Games like Warcraft, and a flood of clones, were called Real Time Strategy (RTS) games. This is something of a misnomer. While there is a lot of strategic planning involved (you must find raw materials, build things and allocate resources), the continuous action is the anthesis of the decision cycle that strategic planners have to deal with. The stress on continuous action, or "click fest" does not allow the thoughtful strategist to shine. One can make the case that the intense atmosphere of RTS games do hone ones strategic skills, much like drills prepare athletes or soldiers. But we want strategy games for practicing the use of strategy, not for getting ready to do so. Some RTS games allow players to pause the action for planning. Others allow for simultaneous execution. But all of them spend most of their development budget on the eye and ear candy.
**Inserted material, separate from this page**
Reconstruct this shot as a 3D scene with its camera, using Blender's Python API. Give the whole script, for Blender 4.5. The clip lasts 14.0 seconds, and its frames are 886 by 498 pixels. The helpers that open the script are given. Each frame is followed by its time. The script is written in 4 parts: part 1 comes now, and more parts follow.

The commercial wargames industry is also a victim of its own success. In the 1970s, it cost less than $50,000 to bring a manual strategy game to market. Most of the money went into designing the game. The computer strategy games of the 1980s cost ten times that. Today it costs millions of dollars. The actual design of strategy games takes only a few percent of the development budget. The higher costs require higher sales. By shifting the emphasis from strategy to game, sales are much increased, but you don't get a game that's useful for the professional, or of much interest to anyone familiar with strategy.